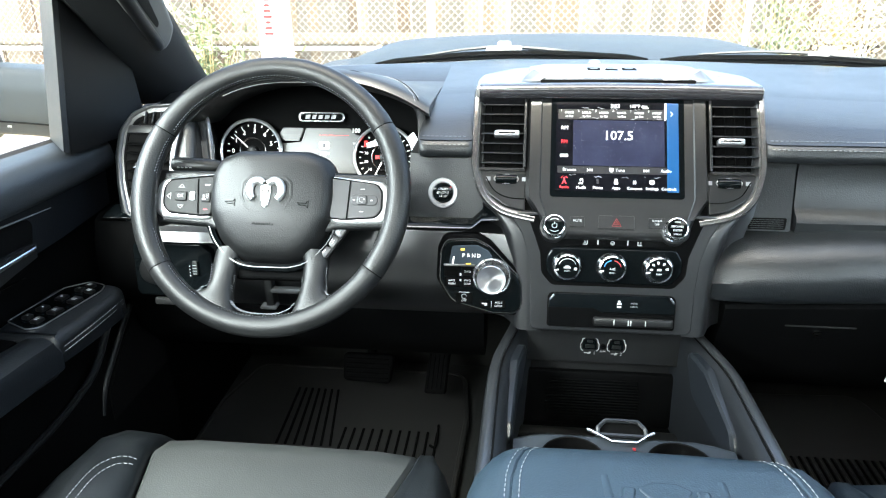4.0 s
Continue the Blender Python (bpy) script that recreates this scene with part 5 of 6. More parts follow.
# three small keys below the driver's right-hand pod
part("key_seat", box(0.050, 0.017, 0.010, W @ pose(0.0865, -0.0575, -0.026, 0, 0, 56), 0.003), PLASTIC, wheel)
for i in range(3):
    t = i / 2
    kf = W @ pose(0.0960 - 0.0195 * t, -0.0445 - 0.0275 * t, -0.0215, 0, 0, 56)
    part("small_key", box(0.0145, 0.0125, 0.006, kf, 0.0014), PODGREY, wheel)
    bars([(0, 0, 0.005, 0.0010)] if i != 1 else [(0, 0.0015, 0.006, 0.0008), (0, -0.0015, 0.006, 0.0008)], kf @ pose(0, 0, 0.003), GALV, wheel, "key_mark")


# ---- console and armrest ----
def cut(bm, tools):
    """The solid bm less the solids in tools."""
    obs = []
    for b in [bm] + tools:
        bmesh.ops.recalc_face_normals(b, faces=b.faces)
        me = bpy.data.meshes.new("tmp")
        b.to_mesh(me)
        b.free()
        obs.append(new("tmp", me))
    for o in obs[1:]:
        mod = obs[0].modifiers.new("cut", "BOOLEAN")
        mod.operation, mod.object, mod.solver = "DIFFERENCE", o, "EXACT"
    bpy.context.view_layer.update()
    me = bpy.data.meshes.new_from_object(obs[0].evaluated_get(bpy.context.evaluated_depsgraph_get()))
    out = bmesh.new()
    out.from_mesh(me)
    for o in obs:
        bpy.data.objects.remove(o)
    return out


EDGE = material("satin_edge_trim", (0.085, 0.09, 0.095), 0.28, metal=0.8, vary=0.06)
# The blue in tray, console and facet colours stands in for reflected sky.
TRAY = material("sky_tinted_tray", (0.0190, 0.0235, 0.0280), 0.40, bump=0.12, scale=900, vary=0.1)
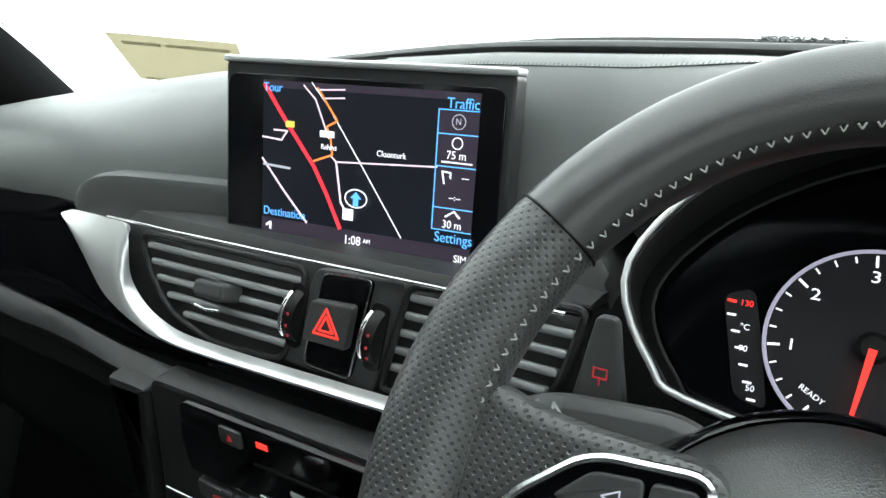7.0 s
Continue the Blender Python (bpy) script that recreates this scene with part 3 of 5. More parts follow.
# passenger airbag switch panel right of the vents
sw = thing("switch_panel", "dark triangular switch panel with a red symbol", "switch", CV)
part("plate", slab(soft_corners([(0.172, 0.046), (0.183, 0.046), (0.196, -0.02), (0.160, -0.02)], 0.004), 0.006, 0.002), SATIN, sw)
part("symbol", stroke([(0.174, 0.014), (0.181, 0.014), (0.181, 0.019), (0.174, 0.019), (0.174, 0.014)], 0.0008, 0.0062), DIM_RED, sw)
part("symbol_stem", stroke([(0.1775, 0.014), (0.1775, 0.010)], 0.0008, 0.0062), DIM_RED, sw)

# ---- navigation screen ----
SC = pose(0.034, 0.190, 0.972, 91.5, 0, 4.5)
nav = thing("navigation_screen", "lit fold-out map screen in a black and silver housing", "screen", SC)
HW, HH = 0.2225, 0.134
part("housing", slab(rounded(HW, HH, 0.006), 0.014, 0.003, z0=-0.014), SURROUND, nav)
part("back_shell", slab(rounded(HW - 0.016, HH - 0.01, 0.01), 0.014, 0.004, m=pose(0, 0, -0.014, 180)), SATIN, nav)
part("bezel", slab(rounded(HW - 0.010, HH - 0.016, 0.009, cx=-0.001, cy=-0.002), 0.002, 0.0008), SCREEN, nav, "glossy black screen border")
part("top_bar", slab(rounded(HW + 0.001, 0.0048, 0.002, cy=HH / 2 - 0.0005), 0.016, 0.0015, z0=-0.014), SILVER, nav, "satin silver top edge")
part("foot_line", tube([(-HW / 2, -HH / 2 - 0.002, 0.002), (HW / 2, -HH / 2 - 0.002, 0.002)], 0.0012), CHROME, nav)
Z = 0.0022
SW, SH = 0.164, 0.108
SX, SY = 0.0075, -0.001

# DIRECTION
Quote everything in the listing above exactly; pictures are the only thing to omit.

# EXERCISE OUTPUT
4.0 s
Continue the Blender Python (bpy) script that recreates this scene with part 5 of 6. More parts follow.
# three small keys below the driver's right-hand pod
part("key_seat", box(0.050, 0.017, 0.010, W @ pose(0.0865, -0.0575, -0.026, 0, 0, 56), 0.003), PLASTIC, wheel)
for i in range(3):
    t = i / 2
    kf = W @ pose(0.0960 - 0.0195 * t, -0.0445 - 0.0275 * t, -0.0215, 0, 0, 56)
    part("small_key", box(0.0145, 0.0125, 0.006, kf, 0.0014), PODGREY, wheel)
    bars([(0, 0, 0.005, 0.0010)] if i != 1 else [(0, 0.0015, 0.006, 0.0008), (0, -0.0015, 0.006, 0.0008)], kf @ pose(0, 0, 0.003), GALV, wheel, "key_mark")


# ---- console and armrest ----
def cut(bm, tools):
    """The solid bm less the solids in tools."""
    obs = []
    for b in [bm] + tools:
        bmesh.ops.recalc_face_normals(b, faces=b.faces)
        me = bpy.data.meshes.new("tmp")
        b.to_mesh(me)
        b.free()
        obs.append(new("tmp", me))
    for o in obs[1:]:
        mod = obs[0].modifiers.new("cut", "BOOLEAN")
        mod.operation, mod.object, mod.solver = "DIFFERENCE", o, "EXACT"
    bpy.context.view_layer.update()
    me = bpy.data.meshes.new_from_object(obs[0].evaluated_get(bpy.context.evaluated_depsgraph_get()))
    out = bmesh.new()
    out.from_mesh(me)
    for o in obs:
        bpy.data.objects.remove(o)
    return out


EDGE = material("satin_edge_trim", (0.085, 0.09, 0.095), 0.28, metal=0.8, vary=0.06)
# The blue in tray, console and facet colours stands in for reflected sky.
TRAY = material("sky_tinted_tray", (0.0190, 0.0235, 0.0280), 0.40, bump=0.12, scale=900, vary=0.1)
7.0 s
Continue the Blender Python (bpy) script that recreates this scene with part 3 of 5. More parts follow.
# passenger airbag switch panel right of the vents
sw = thing("switch_panel", "dark triangular switch panel with a red symbol", "switch", CV)
part("plate", slab(soft_corners([(0.172, 0.046), (0.183, 0.046), (0.196, -0.02), (0.160, -0.02)], 0.004), 0.006, 0.002), SATIN, sw)
part("symbol", stroke([(0.174, 0.014), (0.181, 0.014), (0.181, 0.019), (0.174, 0.019), (0.174, 0.014)], 0.0008, 0.0062), DIM_RED, sw)
part("symbol_stem", stroke([(0.1775, 0.014), (0.1775, 0.010)], 0.0008, 0.0062), DIM_RED, sw)

# ---- navigation screen ----
SC = pose(0.034, 0.190, 0.972, 91.5, 0, 4.5)
nav = thing("navigation_screen", "lit fold-out map screen in a black and silver housing", "screen", SC)
HW, HH = 0.2225, 0.134
part("housing", slab(rounded(HW, HH, 0.006), 0.014, 0.003, z0=-0.014), SURROUND, nav)
part("back_shell", slab(rounded(HW - 0.016, HH - 0.01, 0.01), 0.014, 0.004, m=pose(0, 0, -0.014, 180)), SATIN, nav)
part("bezel", slab(rounded(HW - 0.010, HH - 0.016, 0.009, cx=-0.001, cy=-0.002), 0.002, 0.0008), SCREEN, nav, "glossy black screen border")
part("top_bar", slab(rounded(HW + 0.001, 0.0048, 0.002, cy=HH / 2 - 0.0005), 0.016, 0.0015, z0=-0.014), SILVER, nav, "satin silver top edge")
part("foot_line", tube([(-HW / 2, -HH / 2 - 0.002, 0.002), (HW / 2, -HH / 2 - 0.002, 0.002)], 0.0012), CHROME, nav)
Z = 0.0022
SW, SH = 0.164, 0.108
SX, SY = 0.0075, -0.001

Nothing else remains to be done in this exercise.